So the Series 4, the fifth generation of Apple Watch, was announced at the Apple event on September 12. The most telling thing is that it’s Series 4 – the latest version of watchOS officially discontinues support for the original Apple Watch, retroactively declared “Series 0.” Which means that if you went out and dropped money back in 2015, your watch is now as good as it’s going to get, and at present, that ain’t real good.
Apple refined the paradigm a couple of times. When the watch launched, it was hard not to get the sense that it was meant to be a remote control so you didn’t have to take the gigantic iPhone Plus out of your pocket or bag or cargo shorts or wherever. Some of the features were absolute Samsung gimmick trash – sending your heartbeat, dedicating the one big button to picking someone to text – and the base UI underwent a couple of major refinements in the ensuing years. Problem is, now the Series 0 hardware is just not up to scratch even in watchOS 4, where it’s slow and unreliable (trying to use Siri or voice dictation varies between trying and impossible). Which means that in theory, I’m in the market.
Except I’m really not. Because when you get right down to it, the market has declared the core functionality that anyone wants from a wearable boils down to “fitness tracker with notifications.” And Fitbit has that market locked up, especially after the Pebble acquisition.
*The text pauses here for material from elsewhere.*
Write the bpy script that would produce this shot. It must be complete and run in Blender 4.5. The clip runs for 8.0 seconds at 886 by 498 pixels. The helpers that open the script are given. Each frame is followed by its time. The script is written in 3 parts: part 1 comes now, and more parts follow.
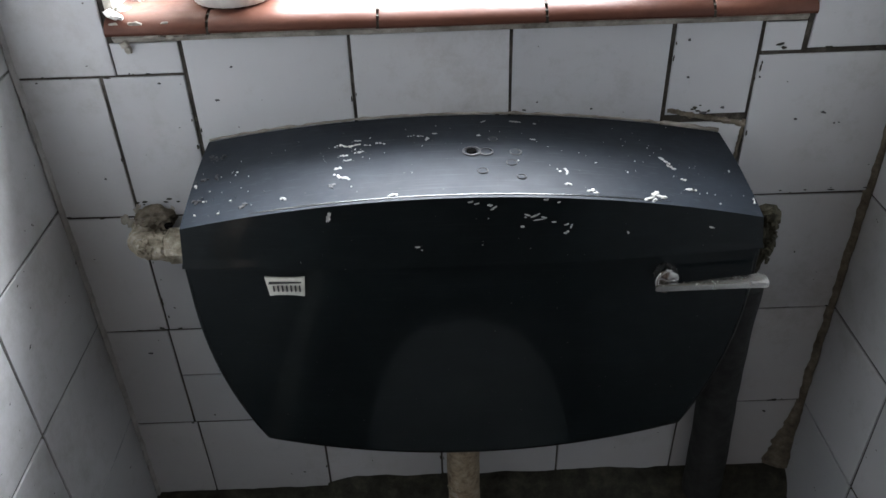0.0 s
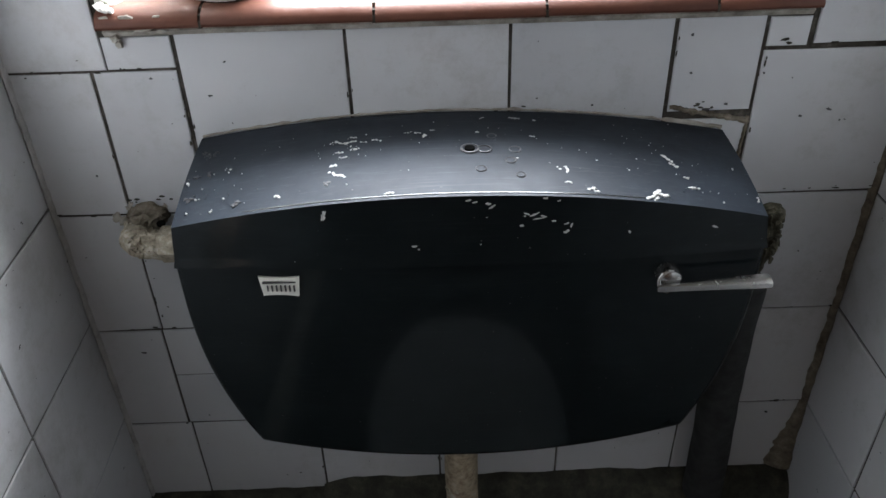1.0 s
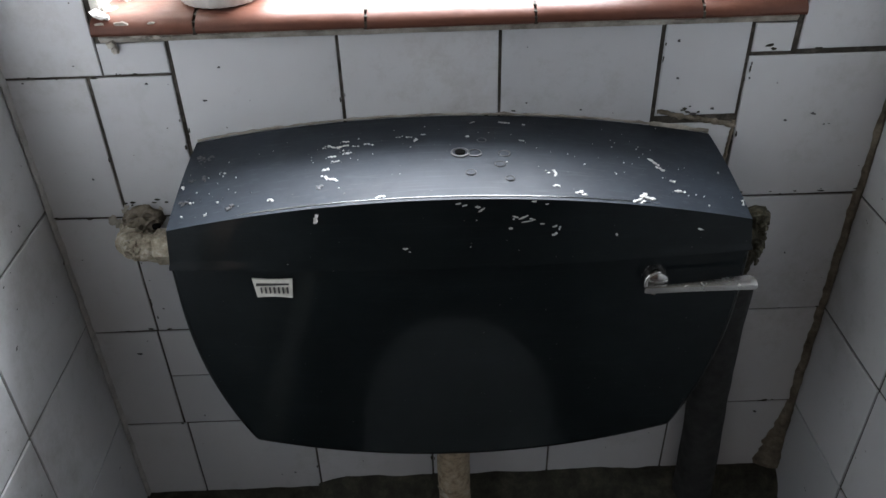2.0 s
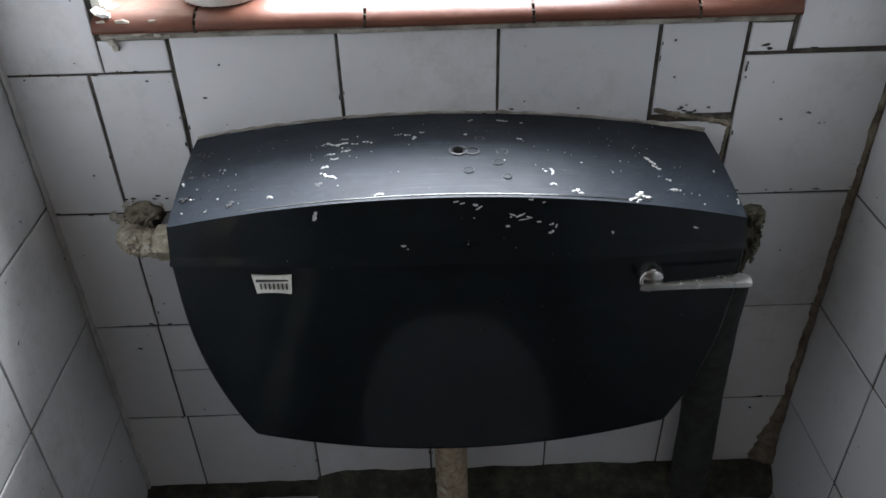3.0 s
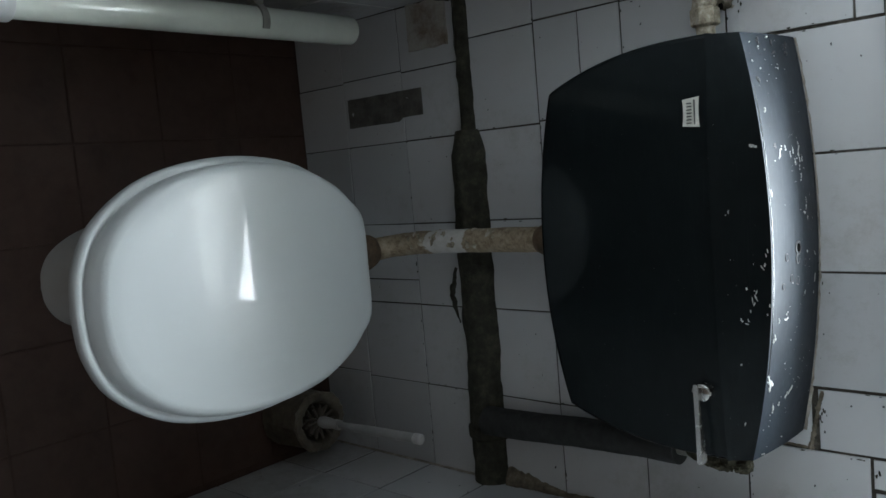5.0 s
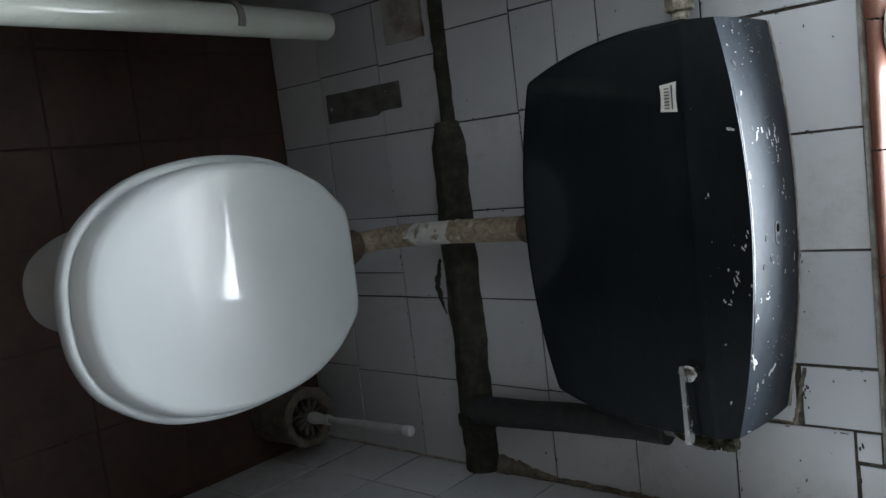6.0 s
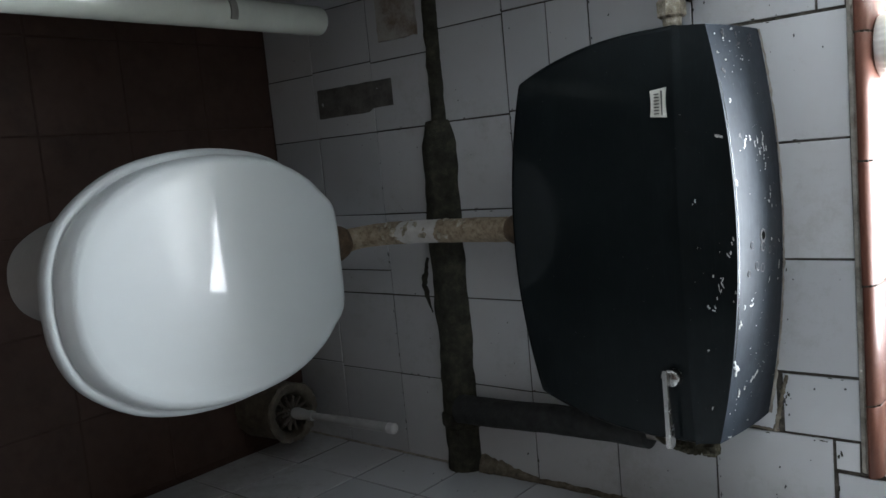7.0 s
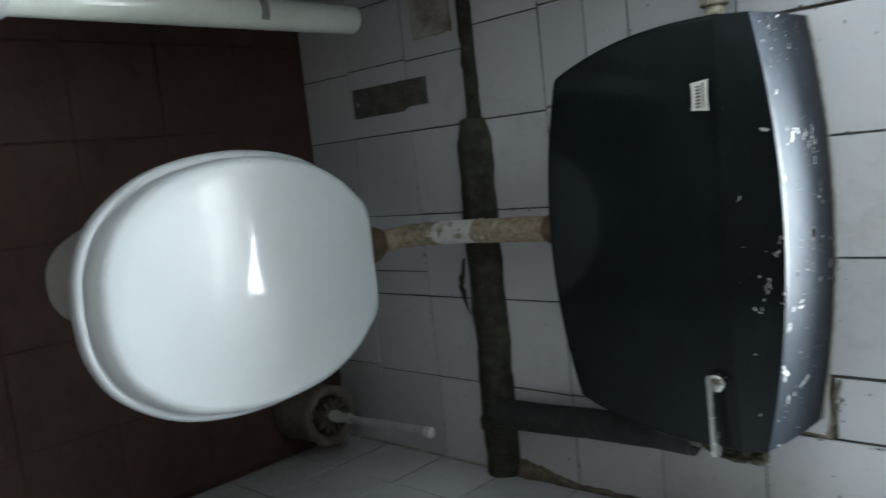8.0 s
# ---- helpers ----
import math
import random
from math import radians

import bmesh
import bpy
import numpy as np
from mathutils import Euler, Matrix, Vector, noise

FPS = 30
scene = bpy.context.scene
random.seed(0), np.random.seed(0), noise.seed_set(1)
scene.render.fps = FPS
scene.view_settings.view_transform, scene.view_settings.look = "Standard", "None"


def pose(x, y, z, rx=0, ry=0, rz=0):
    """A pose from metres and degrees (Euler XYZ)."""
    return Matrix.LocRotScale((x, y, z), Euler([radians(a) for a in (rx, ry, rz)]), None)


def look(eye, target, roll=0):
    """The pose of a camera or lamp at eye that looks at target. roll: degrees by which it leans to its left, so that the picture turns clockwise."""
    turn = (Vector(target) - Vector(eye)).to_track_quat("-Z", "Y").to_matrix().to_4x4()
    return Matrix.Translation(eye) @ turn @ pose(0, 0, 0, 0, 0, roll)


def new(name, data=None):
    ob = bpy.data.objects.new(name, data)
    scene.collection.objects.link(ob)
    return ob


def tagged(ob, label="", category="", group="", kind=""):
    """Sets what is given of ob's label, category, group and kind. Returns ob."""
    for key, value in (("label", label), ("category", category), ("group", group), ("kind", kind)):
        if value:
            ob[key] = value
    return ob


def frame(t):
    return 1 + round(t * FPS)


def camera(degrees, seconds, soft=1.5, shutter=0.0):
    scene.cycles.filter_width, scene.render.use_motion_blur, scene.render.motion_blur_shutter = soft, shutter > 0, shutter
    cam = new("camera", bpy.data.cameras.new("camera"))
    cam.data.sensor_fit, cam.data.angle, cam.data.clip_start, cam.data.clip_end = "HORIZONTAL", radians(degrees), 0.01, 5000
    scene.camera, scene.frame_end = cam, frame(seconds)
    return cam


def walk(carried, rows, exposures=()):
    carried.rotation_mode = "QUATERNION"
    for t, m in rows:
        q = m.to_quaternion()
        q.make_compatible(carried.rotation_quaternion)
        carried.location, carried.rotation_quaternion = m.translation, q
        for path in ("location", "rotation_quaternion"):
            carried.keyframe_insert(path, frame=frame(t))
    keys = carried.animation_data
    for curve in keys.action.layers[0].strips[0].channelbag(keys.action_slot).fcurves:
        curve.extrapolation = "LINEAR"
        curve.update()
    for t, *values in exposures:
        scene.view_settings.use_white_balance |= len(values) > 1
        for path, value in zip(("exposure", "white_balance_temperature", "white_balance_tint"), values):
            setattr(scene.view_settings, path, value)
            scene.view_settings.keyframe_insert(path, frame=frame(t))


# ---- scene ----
cam = camera(57.4, 8.0, shutter=0.5)
PATH = [
    (0, (-0.077, -0.725, 1.334), (-0.058, 0.915, 0.19), -1.7),
    (0.5, (-0.077, -0.716, 1.332), (-0.053, 0.922, 0.183), -1.6),
    (1, (-0.075, -0.711, 1.328), (-0.055, 0.923, 0.175), -1.6),
    (1.5, (-0.072, -0.716, 1.333), (-0.047, 0.92, 0.183), -1.6),
    (3, (-0.068, -0.725, 1.342), (-0.04, 0.902, 0.18), -1.3),
    (3.2, (-0.071, -0.732, 1.350), (-0.051, 0.878, 0.164), 1.1),
    (3.4, (-0.086, -0.762, 1.346), (-0.051, 0.813, 0.114), 10.5),
    (3.5, (-0.087, -0.776, 1.35), (-0.075, 0.757, 0.066), 15.8),
    (3.6, (-0.113, -0.788, 1.359), (-0.061, 0.686, 0.008), 24.0),
    (3.8, (-0.15, -0.85, 1.335), (-0.046, 0.582, -0.057), 44.3),
    (4, (-0.168, -0.912, 1.326), (-0.001, 0.485, -0.096), 64.1),
    (4.2, (-0.163, -0.969, 1.332), (0.006, 0.416, -0.101), 78.4),
    (5.3, (-0.173, -1.076, 1.324), (0.021, 0.395, -0.017), 90.4),
    (5.5, (-0.176, -1.077, 1.325), (0.031, 0.396, -0.011), 89.8),
    (6, (-0.17, -1.079, 1.325), (0.047, 0.417, 0.016), 88.6),
    (6.5, (-0.17, -1.077, 1.329), (0.044, 0.428, 0.028), 89.3),
    (7, (-0.172, -1.077, 1.328), (0.054, 0.435, 0.038), 90.2),
    (7.5, (-0.171, -1.073, 1.328), (0.057, 0.441, 0.041), 91.2),
    (7.7, (-0.1709, -1.0706, 1.3275), (0.0561, 0.4365, 0.0326), 91.074),
    (7.8, (-0.1708, -1.0668, 1.3266), (0.0547, 0.4295, 0.0196), 90.878),
    (7.9, (-0.1705, -1.0584, 1.3248), (0.0516, 0.414, -0.0092), 90.444),
    (8, (-0.17, -1.046, 1.322), (0.047, 0.391, -0.052), 89.8),
]
walk(cam, [(t, look(eye, target, roll)) for t, eye, target, roll in PATH], [(0, 1.48, 6600, 12), (3.2, 1.48, 6600, 12), (3.5, 1.50, 6600, 12), (3.8, 1.68, 6600, 12), (4.2, 1.62, 6480, 8), (5.3, 1.58, 6320, 4), (6.0, 1.64, 6400, 7), (7.6, 1.68, 6430, 8), (7.8, 1.82, 6400, 6), (8, 2.12, 6350, 4)])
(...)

It’s now possible to buy a device that will track your steps, track your heart rate (not with an ECG, but as good as any prior Apple Watch did), receive notifications from more than just text/phone/calendar, even do NFC payments – all for half of what Apple wants for the new watch, and with the added benefit that the battery will last you five or six days between charges. Meaning you can do sleep monitoring, the thing I want most – and a thing the Apple Watch simply can’t be used for in a reasonable fashion when it has to be charged daily.
What exactly do you give up? Well, you can’t actually answer a call from your Fitbit, or reply to a text, or trigger your 2FA app, or automagically unlock your desktop computer. That’s…about it, actually. Problem is, answering calls and replying to messages from this watch now are functions that work in name only; from a practicality standpoint, I can’t do it. The 2FA thing is nice, but when I’m at my desk, it’s a piece of cake to pick the phone up off the wireless pad (which is 3rd party as Apple is a year in arrears with theirs) and unlock with FaceID, tap the notification and hit “approve.” (If I’m working on the phone itself, it’s even easier to just pull down on the notification.) And I’m sure the security folks will thank me not to be automatically unlocking my work laptop with mere proximity.
And even if this functions were more important…are they $300 more important than the Alta HR my wife bought me on Amazon’s Prime Day? Apparently not, as I’m wearing the Apple Watch to work today for the first time in…a month? Maybe? I haven’t taken the Apple Watch on a trip longer than overnight since I had it; it didn’t go to London or Ireland or Disneyland or New York or Hawaii. In fact, wearing my mechanical watch rather than the Apple Watch became something of an act of cosplay, a gesture toward a time when the only piece of information I’ll need on my arm is the time. The Fitbit is on there all the time, pushing me to more steps, getting me more active in ways that are already beginning to show results – and giving me actionable information about my sleep.
The original Apple Watch was bought after a single runaway heartbeat incident, at a time when I was seriously worried about what the job had done to my health and in fear that worse things might be coming. Right now, the Fitbit is helping me take charge of my health on my own terms. That’s a win. And that’s $400 I don’t have to spend, on top of the $500 I don’t have to spend on a new iPhone SE2 or the $500 I don’t have to spend on a new iPad mini (also discontinued).
It’s nice, to quote Voice of the Beehive, when what you have is enough.